题目:Adaptive Control of Nonholonomic Mobile Robots
报告人:Zhong-Ping Jiang, 纽约大学理工学院教授
时间:2011年6月3日(周五)下午14:30
地点:南一楼中311室
摘要:
Mobile robots have found widespread use in military and civilian applications. The presence of nonholonomic constraints, strong nonlinearities and parametric uncertainty poses serious challenges to controller design with guaranteed internal stability and desirable performance specifications. In this talk, I will give a brief overview of the status of the art on the stabilization and control of nonholonomic mobile robots, and report on our research on the adaptive stabilization and tracking of mobile robots. A novel adaptive controller design will be presented, along with computer simulations. Open problems in related research fields will be discussed.
简历:
Zhong-Ping JIANG (M’94, SM’02, F’08) received the B.Sc. degree in mathematics from the University ofWuhan, Wuhan, China, in 1988, the M.Sc. degree in statistics from the University of Paris XI, France, in 1989, and the Ph.D. degree in automatic control and mathematics from the Ecole des Mines de Paris, France, in 1993.

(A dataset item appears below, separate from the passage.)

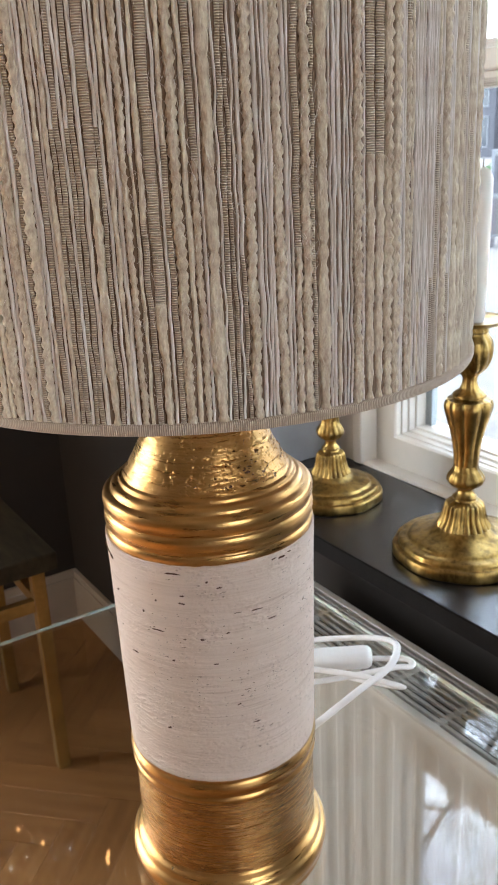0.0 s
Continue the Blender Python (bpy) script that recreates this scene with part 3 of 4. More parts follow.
# chips and dashes in the white glaze: azimuth, height, width, height of each
for deg, h, w, t in ((-50, 0.247, 0.0105, 0.0016), (-46, 0.233, 0.003, 0.0018), (-46.5, 0.228, 0.004, 0.0016), (-61, 0.2275, 0.0015, 0.0014), (-93, 0.2225, 0.0018, 0.0017),
                     (-37, 0.2046, 0.0030, 0.0018), (-62, 0.2078, 0.0078, 0.0013), (-54, 0.1890, 0.0028, 0.0014), (-81, 0.1855, 0.0060, 0.0009), (-92, 0.1990, 0.0015, 0.0014),
                     (-60, 0.1395, 0.0028, 0.0022), (-20, 0.1580, 0.0024, 0.0014), (-10, 0.1430, 0.0050, 0.0013), (-103, 0.2440, 0.0300, 0.0013), (3, 0.2488, 0.0040, 0.0013), (8, 0.2480, 0.0065, 0.0020), (14, 0.2490, 0.0034, 0.0011), (-70, 0.2180, 0.0016, 0.0015), (-33, 0.2420, 0.0018, 0.0016), (-24, 0.2080, 0.0030, 0.0012), (-8, 0.2200, 0.0085, 0.0010),
                     (-31, 0.1880, 0.0034, 0.0011), (-27, 0.2380, 0.0030, 0.0014), (1, 0.2110, 0.0070, 0.0010)):
    bits, cr = [], random.Random(int(h * 1e5))
    for k in range(4):
        bit = bmesh.new()
        bmesh.ops.create_icosphere(bit, subdivisions=2, radius=1)
        for v in bit.verts:
            v.co *= 1 + 0.6 * noise.noise(v.co * 2.2 + Vector((deg + 9 * k, h * 50, 0)))
        long = cr.uniform(0.14, 0.34) if k else 0.36
        bmesh.ops.scale(bit, vec=(0.0004, w * long, t * cr.uniform(0.12, 0.30)), verts=bit.verts)
        bmesh.ops.translate(bit, vec=(0, w * cr.uniform(-0.34, 0.34) if k else 0, t * cr.uniform(-0.30, 0.30) if k else 0), verts=bit.verts)
        bits.append(bit)
    bm = joined(*bits)
    r = 0.0619 + (h - 0.103) * (0.0649 - 0.0619) / 0.1465
    pit = part("chip", bm, M_PIT, body, "dark open pit in the glaze" if deg == -50 else "", True)
    pit.matrix_local = pose(r * math.cos(radians(deg)), r * math.sin(radians(deg)), h, 0, 0, deg)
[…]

From 1993 to 1998, he held visiting researcher positions with various institutions including INRIA (Sophia-Antipolis), France, the Australian National University, the University of Sydney, and University of California. Currently, he is a Professor of Electrical and Computer Engineering at the Polytechnic Institute of New York University (formerly called Polytechnic University). His main research interests include stability theory, the theory of robust and adaptive nonlinear control, and their applications to underactuated mechanical systems, communications networks, multi-agent systems, smart grids and systems physiology.

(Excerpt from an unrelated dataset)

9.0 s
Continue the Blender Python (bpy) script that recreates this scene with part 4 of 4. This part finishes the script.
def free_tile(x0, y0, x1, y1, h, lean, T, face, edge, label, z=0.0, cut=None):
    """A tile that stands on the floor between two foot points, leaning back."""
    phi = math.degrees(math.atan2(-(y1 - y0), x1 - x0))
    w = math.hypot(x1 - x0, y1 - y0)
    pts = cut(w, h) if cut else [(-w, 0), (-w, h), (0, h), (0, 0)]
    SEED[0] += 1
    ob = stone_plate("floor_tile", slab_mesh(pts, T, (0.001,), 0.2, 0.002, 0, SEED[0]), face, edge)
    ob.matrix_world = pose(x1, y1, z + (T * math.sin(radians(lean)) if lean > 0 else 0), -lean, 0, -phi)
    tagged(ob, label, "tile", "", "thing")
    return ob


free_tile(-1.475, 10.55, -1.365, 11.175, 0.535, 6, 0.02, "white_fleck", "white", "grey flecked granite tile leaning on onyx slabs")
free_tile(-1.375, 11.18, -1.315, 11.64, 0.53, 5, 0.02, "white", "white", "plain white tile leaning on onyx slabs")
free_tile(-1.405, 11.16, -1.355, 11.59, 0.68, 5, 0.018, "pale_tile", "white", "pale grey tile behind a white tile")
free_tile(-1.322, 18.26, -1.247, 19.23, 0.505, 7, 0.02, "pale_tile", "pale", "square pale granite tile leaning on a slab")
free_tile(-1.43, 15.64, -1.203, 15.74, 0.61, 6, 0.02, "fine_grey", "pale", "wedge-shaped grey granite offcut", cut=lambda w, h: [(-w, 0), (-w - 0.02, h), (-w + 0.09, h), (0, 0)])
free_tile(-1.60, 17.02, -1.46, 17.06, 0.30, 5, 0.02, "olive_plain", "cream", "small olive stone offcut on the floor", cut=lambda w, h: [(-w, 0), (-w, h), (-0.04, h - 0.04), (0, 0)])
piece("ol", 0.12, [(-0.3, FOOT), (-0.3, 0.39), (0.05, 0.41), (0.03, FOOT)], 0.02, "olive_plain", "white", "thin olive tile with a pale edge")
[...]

An IEEE Fellow, Dr. Jiang has served as a Subject Editor for the International Journal of Robust and Nonlinear Control, and as an Associate Editor for Systems & Control Letters, IEEE Transactions on Automatic Control, European Journal of Control and J. Control Theory and Applications. Dr. Jiang is a recipient of the prestigious Queen Elizabeth II Fellowship Award from the Australian Research Council, the CAREER Award from the U.S. National Science Foundation, and the Young Investigator Award from the NSF of China. He (together with coauthor Yuan Wang) received the Best Theoretic Paper Award at the 2008 World Congress on Intelligent Control and Automation, June 2008, for the paper “A Generalization of the Nonlinear Small-Gain Theorem for Large-Scale Complex Systems”.